One of the key advantages of using datakits is the ability to version control your entire analysis process. By tracking these changes with Git, every step of your analysis becomes reproducible and shareable, allowing others with access to your repository to replicate your work.

This is a brief introduction for those who are new to Git to get started with tracking datakit changes.

Installing Git

Before getting started, you’ll need to install Git. Follow the instructions here for your operating system.

Initialising your repository

Once Git is installed, you can initialise your datakit as a Git repository:

Terminal window
cd helloworld-datakit # Navigate to your datakit root folder
git init # Initialise a Git repository

Now we can check the status of your repository:

Terminal window
git status

You should see a list of “untracked files” - these are files Git is not yet monitoring for changes.

Let’s add and commit all files to start tracking them:

Terminal window
git add --all
git commit -m "Initial commit"

Now, all files in your datakit are tracked. You can revert to this state at any time if needed.

Tracking changes

After running an analysis in your datakit, some files will be modified.

For example, if you run the following commands:

Terminal window
dk init
dk load data data/tabulardata.csv
dk run

Git will detect changes in your repository. You can check this by running:

Terminal window
git status

You might see output like this:

On branch main
Changes not staged for commit:
(use "git add <file>..." to update what will be committed)
(use "git restore <file>..." to discard changes in working directory)
modified: datakit.json
Untracked files:
(use "git add <file>..." to include in what will be committed)
multipleruns.run/
no changes added to commit (use "git add" and/or "git commit -a")

Git has noticed changes, but they haven’t been committed yet.
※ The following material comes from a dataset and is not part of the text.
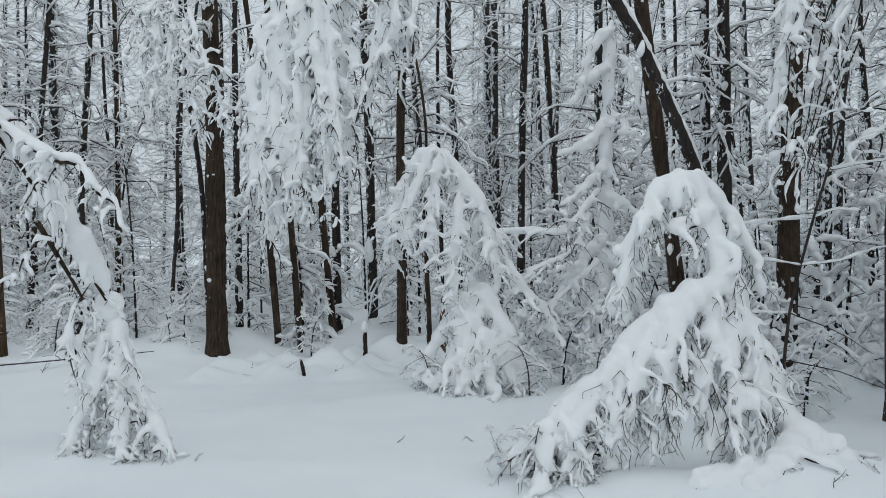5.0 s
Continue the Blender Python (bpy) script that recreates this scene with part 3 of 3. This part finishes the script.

To save these changes, use:

Terminal window
git commit -am "Put a description of your run here"

It’s important to commit after each significant run you want to preserve. If you don’t, your changes may not be saved and could be overwritten by subsequent runs.

Publishing to GitHub

To share your datakit or make it available publicly, you can upload your repository to GitHub.

First, create a new repository on GitHub and copy its URL.

Now, link your local repository to the remote GitHub repository:

Terminal window
git remote add origin https://github.com/your-account/your-repository.git

Push your changes to GitHub:

Terminal window
git push origin mian

Your datakit is now published to GitHub and can be accessed by others if your repository is set to public.